The Kickstarter page for Bloodstained says that you’ve already managed to procure partial funding for the game, and that Kickstarter funds will be used to elevate the game’s budget and manufacture backer rewards. Where did the initial funding come from?
After over a year of talking with just about every publisher and having them pass, we finally secured investment to cover 90% of the game, but it was conditional: We had to prove there was a market for another game like this. Now that we’ve cleared so many stretch goals we’ll be able to make a game with much more content than the one I’d hoped to make.
You left Konami in 2014. How’s life as an indie developer been treating you since? Now that you don’t have the backing of a large company any more, do you find yourself worrying about finances or how to put food on the table?

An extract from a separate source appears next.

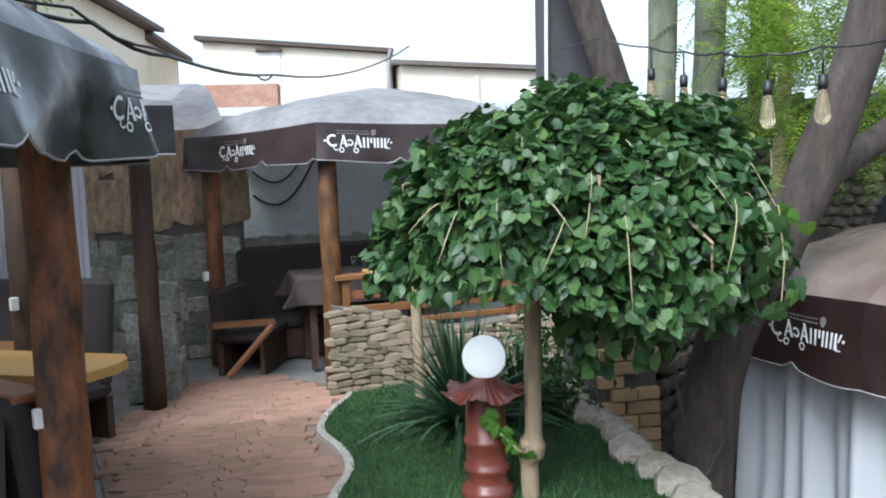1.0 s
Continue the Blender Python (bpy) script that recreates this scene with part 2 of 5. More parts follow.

It takes guts to leave a stable job behind and strike out on your own, so I’m curious what your experience has been.
As far as my reasons for going independent… I think it’s quite obvious that I hadn’t been able to move any of my designs forward at my previous employer. While that was happening I saw what Inafune-san was doing on Kickstarter, and shortly after that his agent reached out to me, saying we should try to find a way for me to make the games I loved to work on.
Fans were lobbying for it as well, and initially there was interest from publishers. So I took the leap, thinking I’d be up and making a new game in a few months. This was a major miscalculation—as we pitched this game, door after door closed in front of me. Some publishers turned us down multiple times.
Most of them were nice, and I think they really did want to work with me, but for a variety of reasons it never worked out. As months went by with no income I began to get very nervous and a little depressed—I’m a creator and a family man, so having nothing to work on and no income was a heavy burden.
Fortunately, I was approached about working on mobile games, so I joined the company I’m at now, ArtPlay. The investors there were kind enough to allow me to work on console games independently, unrelated to ArtPlay, with the condition that I had to find the funding to make those console games on my own.
I guess I’m lucky to have found people like this, and fans, to help shape my career and smooth out my path. There are tough spots in life, but I’ve always had kind people to help pull me out of them.